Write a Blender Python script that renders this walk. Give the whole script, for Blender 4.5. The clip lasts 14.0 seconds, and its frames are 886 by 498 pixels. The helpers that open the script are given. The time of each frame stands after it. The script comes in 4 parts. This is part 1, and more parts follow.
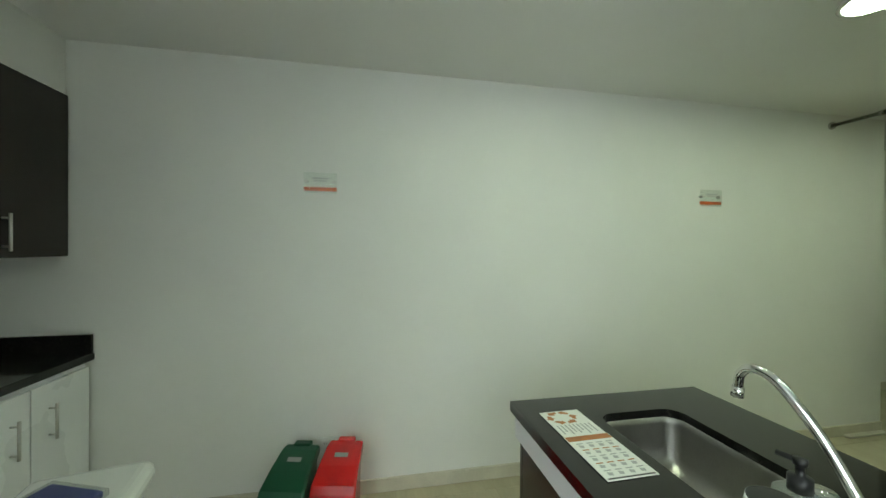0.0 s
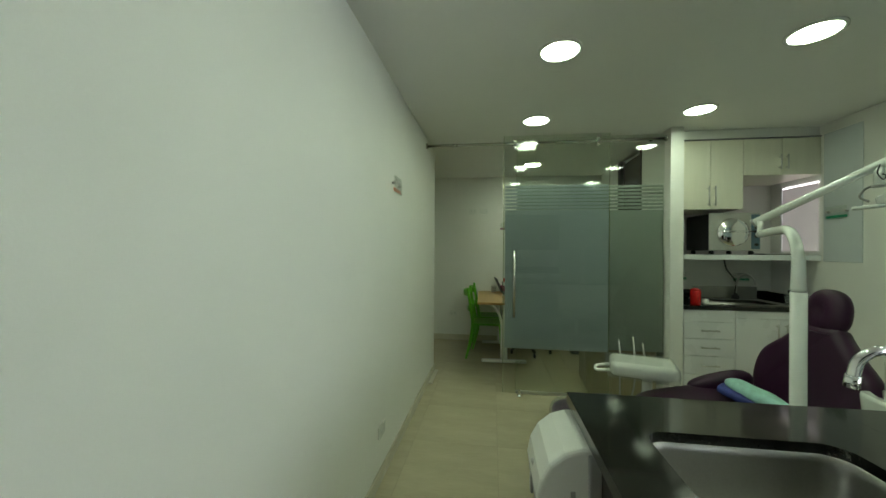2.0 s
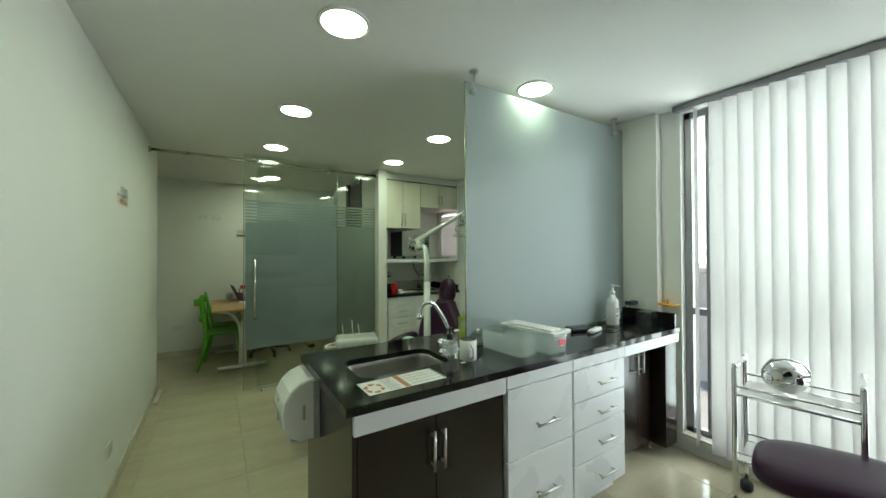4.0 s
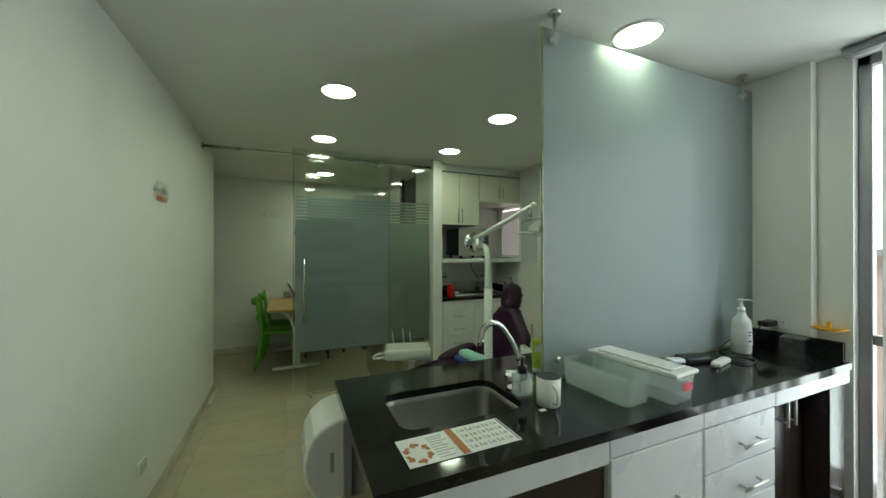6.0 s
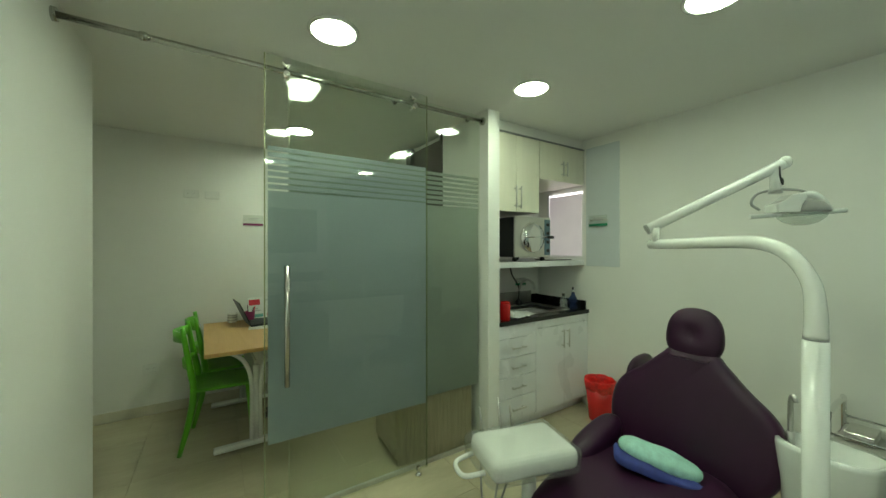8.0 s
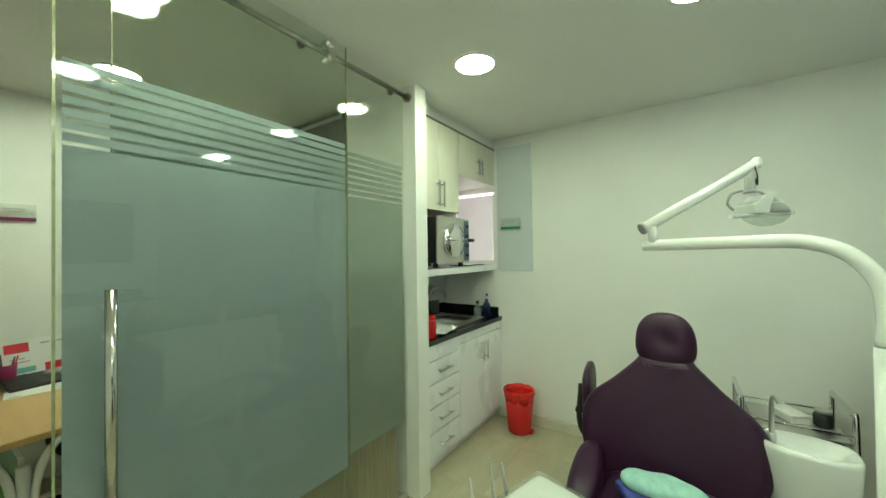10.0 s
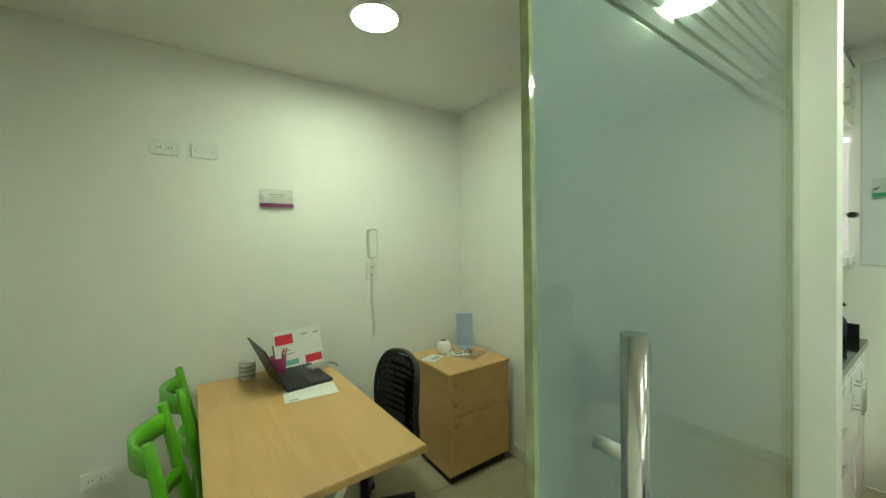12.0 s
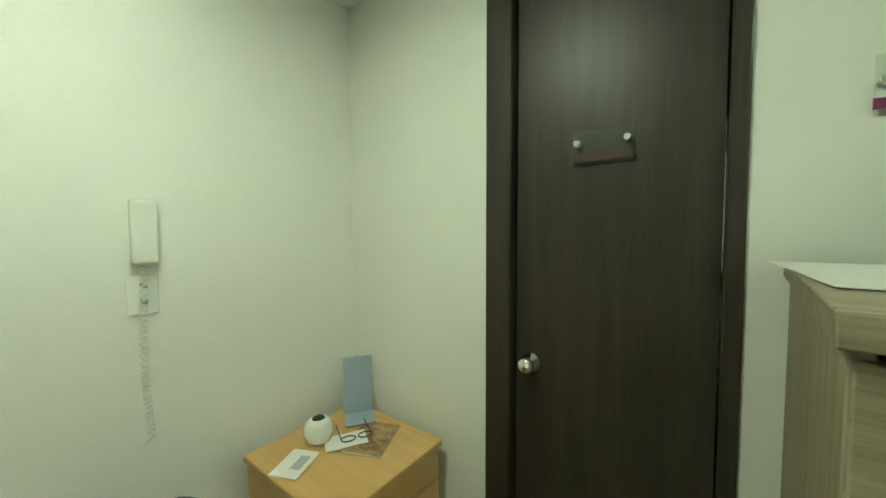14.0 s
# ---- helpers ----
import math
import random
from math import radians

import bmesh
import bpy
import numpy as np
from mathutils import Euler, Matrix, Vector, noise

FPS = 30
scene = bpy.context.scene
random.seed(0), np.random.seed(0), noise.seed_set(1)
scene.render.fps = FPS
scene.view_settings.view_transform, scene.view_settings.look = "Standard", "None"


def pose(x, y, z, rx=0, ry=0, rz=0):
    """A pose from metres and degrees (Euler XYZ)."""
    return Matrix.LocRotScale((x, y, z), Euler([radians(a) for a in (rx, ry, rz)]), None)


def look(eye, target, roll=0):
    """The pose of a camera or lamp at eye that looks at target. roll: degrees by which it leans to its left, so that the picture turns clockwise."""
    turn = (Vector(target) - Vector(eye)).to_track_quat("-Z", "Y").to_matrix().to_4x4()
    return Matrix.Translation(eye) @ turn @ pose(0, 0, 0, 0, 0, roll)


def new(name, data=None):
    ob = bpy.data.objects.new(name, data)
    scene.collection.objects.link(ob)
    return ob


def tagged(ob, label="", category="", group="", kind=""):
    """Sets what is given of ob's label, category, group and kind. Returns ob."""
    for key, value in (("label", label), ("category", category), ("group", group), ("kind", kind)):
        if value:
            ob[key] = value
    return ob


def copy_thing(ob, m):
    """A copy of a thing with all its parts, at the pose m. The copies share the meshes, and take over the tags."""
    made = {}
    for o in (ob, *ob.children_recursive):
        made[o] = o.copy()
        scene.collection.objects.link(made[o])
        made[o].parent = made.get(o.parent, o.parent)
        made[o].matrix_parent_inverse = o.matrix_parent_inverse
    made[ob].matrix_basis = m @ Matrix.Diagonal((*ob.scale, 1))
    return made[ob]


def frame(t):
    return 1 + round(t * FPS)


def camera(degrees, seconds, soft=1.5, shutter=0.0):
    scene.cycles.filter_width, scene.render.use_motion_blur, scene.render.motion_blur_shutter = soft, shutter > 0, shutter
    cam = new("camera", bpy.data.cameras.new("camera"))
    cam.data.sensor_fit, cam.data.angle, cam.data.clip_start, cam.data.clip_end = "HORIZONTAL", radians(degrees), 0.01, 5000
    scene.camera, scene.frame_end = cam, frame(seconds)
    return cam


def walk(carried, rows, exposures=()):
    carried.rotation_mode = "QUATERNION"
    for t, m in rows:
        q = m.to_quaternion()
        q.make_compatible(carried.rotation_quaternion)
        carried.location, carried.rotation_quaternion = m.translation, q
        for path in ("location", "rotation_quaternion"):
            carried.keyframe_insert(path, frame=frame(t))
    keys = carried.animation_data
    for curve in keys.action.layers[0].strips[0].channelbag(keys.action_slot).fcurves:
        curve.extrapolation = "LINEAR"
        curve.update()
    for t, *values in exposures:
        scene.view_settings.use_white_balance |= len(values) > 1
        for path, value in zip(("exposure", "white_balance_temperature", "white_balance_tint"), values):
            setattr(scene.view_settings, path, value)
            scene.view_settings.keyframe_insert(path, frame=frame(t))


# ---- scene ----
cam = camera(103.0, 14.0)

PATH = [
    (0, (2.121, -3.455, 1.462), (0.157, -3.08, 1.449), 0.4),
    (0.5, (1.794, -3.493, 1.442), (0.035, -2.54, 1.437), 0.4),
    (1, (1.357, -3.414, 1.438), (-0.012, -1.956, 1.441), 0.5),
    (1.5, (0.967, -3.382, 1.422), (0.118, -1.571, 1.424), 0.4),
    (2, (0.654, -3.449, 1.389), (0.379, -1.469, 1.393), 0.4),
    (2.5, (0.446, -3.62, 1.403), (0.739, -1.641, 1.416), 0.1),
    (3, (0.419, -3.916, 1.437), (1.196, -2.074, 1.441), 0.1),
    (3.2, (0.44, -4.02, 1.448), (1.378, -2.253, 1.456), 0.0),
    (5.3, (0.62, -4.245, 1.442), (1.741, -2.588, 1.466), -0.3),
    (5.5, (0.638, -4.132, 1.485), (1.679, -2.424, 1.496), -0.0),
    (6, (0.736, -3.783, 1.472), (1.531, -1.948, 1.476), 0.0),
    (6.5, (0.713, -3.336, 1.446), (1.323, -1.432, 1.452), 0.3),
    (7, (0.634, -2.875, 1.453), (1.232, -0.967, 1.449), -0.1),
    (7.5, (0.601, -2.42, 1.466), (1.37, -0.574, 1.462), 0.1),
    (8, (0.554, -2.042, 1.471), (1.637, -0.36, 1.469), 0.0),
    (8.5, (0.576, -1.751, 1.465), (1.993, -0.34, 1.474), -0.1),
    (8.7, (0.605, -1.673, 1.454), (2.128, -0.377, 1.465), -0.1),
    (10.8, (0.566, -1.116, 1.479), (2.221, 0.007, 1.505), -0.8),
    (11, (0.564, -1.01, 1.48), (2.132, 0.228, 1.501), -0.7),
    (11.5, (0.560, -0.616, 1.488), (1.893, 0.875, 1.502), -0.3),
    (12, (0.495, -0.268, 1.481), (1.628, 1.38, 1.441), -1.1),
    (12.5, (0.424, 0.068, 1.52), (1.534, 1.729, 1.428), -0.8),
    (13, (0.54, 0.347, 1.519), (1.723, 1.957, 1.416), -0.9),
    (13.5, (0.8, 0.525, 1.501), (2.181, 1.969, 1.412), -0.8),
    (14, (1.152, 0.641, 1.478), (2.749, 1.841, 1.378), -0.2),
]
walk(cam, [(t, look(eye, target, roll)) for t, eye, target, roll in PATH],
     exposures=[(0, 0.88), (1.5, 0.58), (3, 1.08), (5.5, 0.5), (6, 0.5), (6.5, 0.38), (7, 0.74), (7.5, 0.97), (8.5, 1.48), (11, 1.77), (12, 1.85), (12.5, 1.92), (14, 1.9)])

# ---- world, window light, lamps ----
world = bpy.data.worlds.new("world")
scene.world = world
world.use_nodes = True
wn = world.node_tree
sky = wn.nodes.new("ShaderNodeTexSky")
sky.sky_type = "NISHITA"
sky.sun_disc = False
sky.sun_elevation, sky.sun_rotation = radians(50), radians(200)
wn.nodes["Background"].inputs["Strength"].default_value = 0.15
wn.links.new(sky.outputs["Color"], wn.nodes["Background"].inputs["Color"])

LAMP = 26.0          # radiance of the round ceiling panels
WINDOW_POWER = 62.0  # daylight that enters through the tall window

sun_data = bpy.data.lights.new("sun", "SUN")
sun_data.energy, sun_data.angle, sun_data.color = 3.0, radians(10), (1.0, 0.95, 0.88)
sun = new("sun", sun_data)
sun.matrix_world = look((-6, -9, 14), (0, 0, 0))

win_data = bpy.data.lights.new("window_daylight", "AREA")
win_data.shape, win_data.size, win_data.size_y = "RECTANGLE", 2.3, 2.2
win_data.energy, win_data.color = WINDOW_POWER, (0.82, 0.94, 0.97)
win_light = new("window_daylight", win_data)
win_light.matrix_world = look((3.62, -4.15, 1.32), (0.0, -4.15, 1.32))

# ---- materials ----


def mat(name, color, rough=0.5, metal=0.0, vary=0.08, scale=6.0, fine=90.0, bump=0.05, coat=0.0, color2=None,
        stretch=(1, 1, 1), per_object=0.0, trans=0.0, spec=0.5):
    """A surface with two scales of variation, at real-world size."""
    m = bpy.data.materials.new(name)
    m.use_nodes = True
    nt = m.node_tree
    b = nt.nodes["Principled BSDF"]
    tc = nt.nodes.new("ShaderNodeTexCoord")
    mp = nt.nodes.new("ShaderNodeMapping")
    mp.inputs["Scale"].default_value = stretch
    nt.links.new(tc.outputs["Object"], mp.inputs["Vector"])
    n1 = nt.nodes.new("ShaderNodeTexNoise")
    n1.inputs["Scale"].default_value, n1.inputs["Detail"].default_value = scale, 4
    n2 = nt.nodes.new("ShaderNodeTexNoise")
    n2.inputs["Scale"].default_value, n2.inputs["Detail"].default_value = fine, 3
    nt.links.new(mp.outputs["Vector"], n1.inputs["Vector"])
    nt.links.new(mp.outputs["Vector"], n2.inputs["Vector"])
    add = nt.nodes.new("ShaderNodeMath")
    add.operation = "MULTIPLY_ADD"
    add.inputs[1].default_value = 0.35
    nt.links.new(n2.outputs["Fac"], add.inputs[0])
    nt.links.new(n1.outputs["Fac"], add.inputs[2])
    ramp = nt.nodes.new("ShaderNodeValToRGB")
    c2 = color2 or tuple(min(1, c * (1 + vary)) for c in color)
    c1 = color if color2 else tuple(c * (1 - vary) for c in color)
    ramp.color_ramp.elements[0].position, ramp.color_ramp.elements[1].position = 0.45, 0.9
    ramp.color_ramp.elements[0].color, ramp.color_ramp.elements[1].color = (*c1, 1), (*c2, 1)
    nt.links.new(add.outputs[0], ramp.inputs["Fac"])
    out = ramp.outputs["Color"]
    if per_object:
        info = nt.nodes.new("ShaderNodeObjectInfo")
        hsv = nt.nodes.new("ShaderNodeHueSaturation")
        mr = nt.nodes.new("ShaderNodeMapRange")
        mr.inputs["To Min"].default_value, mr.inputs["To Max"].default_value = 1 - per_object, 1 + per_object
        nt.links.new(info.outputs["Random"], mr.inputs["Value"])
        nt.links.new(mr.outputs["Result"], hsv.inputs["Value"])
        nt.links.new(out, hsv.inputs["Color"])
        out = hsv.outputs["Color"]
    nt.links.new(out, b.inputs["Base Color"])
    rr = nt.nodes.new("ShaderNodeMapRange")
    rr.inputs["To Min"].default_value, rr.inputs["To Max"].default_value = max(0.02, rough * 0.8), min(1, rough * 1.2)
    nt.links.new(n1.outputs["Fac"], rr.inputs["Value"])
    nt.links.new(rr.outputs["Result"], b.inputs["Roughness"])
    b.inputs["Metallic"].default_value = metal
    b.inputs["Coat Weight"].default_value = coat
    b.inputs["Coat Roughness"].default_value = 0.08
    b.inputs["Transmission Weight"].default_value = trans
    b.inputs["Specular IOR Level"].default_value = spec
    if bump:
        bp = nt.nodes.new("ShaderNodeBump")
        bp.inputs["Strength"].default_value, bp.inputs["Distance"].default_value = bump, 0.004
        nt.links.new(n2.outputs["Fac"], bp.inputs["Height"])
        nt.links.new(bp.outputs["Normal"], b.inputs["Normal"])
    return m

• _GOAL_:
Start with the line that holds "for key, value" and finish with the line that holds "made[o].parent = made.get(o.parent, o.parent)". Transcribe each line in between exactly, and those two as well.

• _REPLY_:
    for key, value in (("label", label), ("category", category), ("group", group), ("kind", kind)):
        if value:
            ob[key] = value
    return ob


def copy_thing(ob, m):
    """A copy of a thing with all its parts, at the pose m. The copies share the meshes, and take over the tags."""
    made = {}
    for o in (ob, *ob.children_recursive):
        made[o] = o.copy()
        scene.collection.objects.link(made[o])
        made[o].parent = made.get(o.parent, o.parent)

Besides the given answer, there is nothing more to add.